Gabriele Stötzer, Die Auslöschung eines Blicks – Ich trage meine Wunden heute offen, 1983, Courtesy: Gabriele Stötzer, photo: Heike Stephan
© VG Bild-Kunst, Bonn 2026
Our guiding principle was to make our lives the subject of our art through fashion, film and performance. This gave our individual protests and ruptures meaning, and helped us to not fizzle out in our own lonely rebellions.

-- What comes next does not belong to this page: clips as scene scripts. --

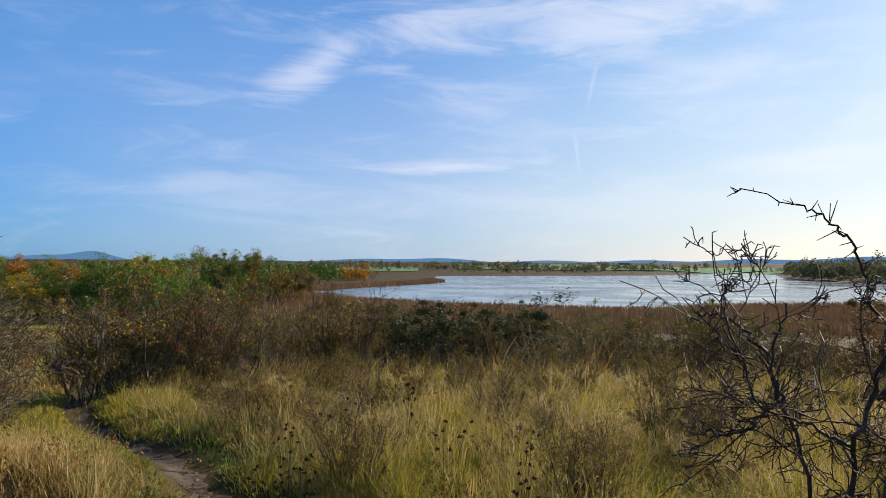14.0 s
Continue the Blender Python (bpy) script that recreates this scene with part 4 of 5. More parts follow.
def near_bush(name, label, base_az, dist, limbs, twigs, hips, leaf_spots, seed, filler):
    rng = np.random.default_rng(seed)
    bx, by = at(base_az, dist)
    bx, by = bx + 0.38, by - 0.41
    top = tagged(new(name), label, "bush")
    top.matrix_basis = pose(bx, by, ground_z(bx, by), 0, 0, -base_az)
    p0, p1, r0, r1, spots = [], [], [], [], []
    for pts, ra, rb in limbs:
        q, r = limb(pts, ra * 0.78, rb, rng=rng)
        p0.append(q[:-1]); p1.append(q[1:]); r0.append(r[:-1]); r1.append(r[1:])
        spots.append(np.concatenate([q[1:], unit(q[1:] - q[:-1]), r[1:, None]], 1))
    main = np.concatenate(spots)
    part("wood", mesh_of("wood", *prisms(np.concatenate(p0), np.concatenate(p1), np.concatenate(r0), np.concatenate(r1), 6), ROSE_BARK, True), None, top)
    segs, tips = [], []
    up_main = main[main[:, 2] > 0.75]
    for _ in range(twigs):
        s = up_main[rng.integers(0, len(up_main))]
        if s[2] > 1.60 and rng.random() < 0.93:
            continue
        side = unit(np.cross(s[3:6], rng.normal(size=3)) + np.array([0, 0, 0.25]))
        grow(rng, s[:3], unit(s[3:6] * 0.5 + side), rng.uniform(0.10, 0.26) * (0.4 if s[2] > 1.6 else 1), max(0.0014, s[6] * 0.5), 0, TWIG, segs, tips)
    for _ in range(filler):
        start = (rng.uniform(-0.30, 0.36), rng.uniform(-0.2, 0.35), rng.uniform(0.2, 0.8))
        grow(rng, start, rng.normal(size=3) * 0.6 + np.array([0, 0, 1]), rng.uniform(0.4, 0.75), 0.0032, 0, TWIG, segs, tips)
    a4 = [np.array([s[i] for s in segs]) for i in range(4)]
    part("twig_mass", mesh_of("twig_mass", *prisms(*a4), ROSE_BARK), None, top, "fine crooked twigs")
    # thorns on limbs and twigs
    sp = np.concatenate([main[:, :6], np.array([np.concatenate([s[1], unit(s[1] - s[0])]) for s in segs])[::2]])
    d = unit(np.cross(sp[:, 3:], rng.normal(size=(len(sp), 3))) + sp[:, 3:] * 0.2)
    ln = np.where(np.arange(len(sp)) < len(main), rng.uniform(0.014, 0.042, len(sp)), rng.uniform(0.006, 0.018, len(sp)))
    part("thorn_stubble", mesh_of("thorn_stubble", *prisms(sp[:, :3], sp[:, :3] + d * ln[:, None], np.full(len(sp), 0.0013), np.full(len(sp), 0.0007)), ROSE_BARK), None, top)["kind"] = "stuff"
    tp = np.array([t[0] for t in tips])
    for spot in hips:
        c = np.array(spot[:3])
        k = spot[3]
        pos = c + rng.normal(size=(k, 3)) * np.array([0.035, 0.03, 0.03])
        for p in pos:
            bm = bmesh.new()
            bmesh.ops.create_icosphere(bm, subdivisions=2, radius=0.0062)
            for v in bm.verts:
                v.co.z *= 1.35 - 0.2 * (v.co.z > 0)
            bmesh.ops.translate(bm, verts=bm.verts[:], vec=p)
            for f in bm.faces:
                f.smooth = True
            hip = part("rose_hip", bm, HIP, top)
            near_tip = tp[np.argmin(((tp - p) ** 2).sum(1))]
            part("stalk", mesh_of("stalk", *prisms([near_tip], [p + np.array([0, 0, 0.008])], [0.0009], [0.0009]), ROSE_BARK), None, hip)
    for spot in leaf_spots:
        c = np.array(spot[:3])
        lv, lf = leaves_at(rng, c + rng.normal(size=(spot[3] * 3, 3)) * 0.02, 0.008, 0.2, 2.0)
        part("leaf_spray", mesh_of("leaf_spray", lv, lf, LEAF[spot[4]]), None, top, "yellow leaves")["kind"] = "stuff"


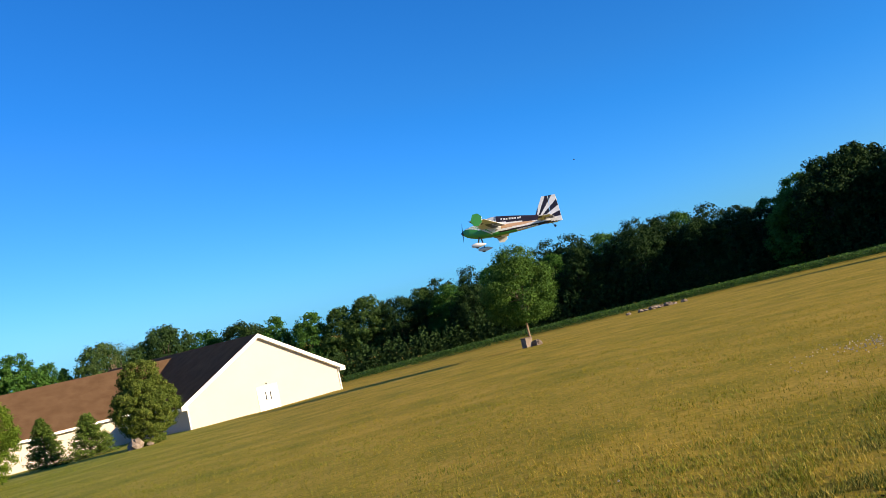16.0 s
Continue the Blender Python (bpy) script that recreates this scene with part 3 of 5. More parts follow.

From left to right: Vereny Kyselka in a newsreader costume, Gabriele Göbel painted, Ingrid Plöttner in a dragon dress, Monika Andres in a newspaper costume; Erfurt, 1989, Courtesy: Künstlerinnengruppe Erfurt
© Gabriele Stötzer, photo: Christiane Wagner
“We were Furies, ordinary women, women failing to fit any mould, not even that of dropouts, alternatives, punks, hippies, churchies or artists,” member Monika Andres recalls of the early days of the Künstlerinnengruppe Erfurt. The founding of the artist group was driven by Gabriele Stötzer’s desire to make art in joyful community whilst criticising the political system in provocative interventions. In various constellations, the group created Super 8 films, performances, manifestos, experimental music, photographs, action painting, drawings and fashion between 1984 and 1994. The artist group presented their designs in their Mode-Objekt-Shows (Fashion Object Shows). The first of these was held in a church, allowing them to reach a broader audience beyond art circles. Some of the members, too, previously had little contact with art. For instance, Stötzer’s sister Ingrid Plöttner – a master baker – often participated in films and performances.
Following the collapse of the GDR, the group took part in performance festivals and exhibitions across Germany, France and Switzerland under the name Exterra XX. They established the gallery and studio space Kunsthaus Erfurt in 1990, which continues to be run by member Monique Förster. In recent years, the group has been performing and exhibiting their work more frequently.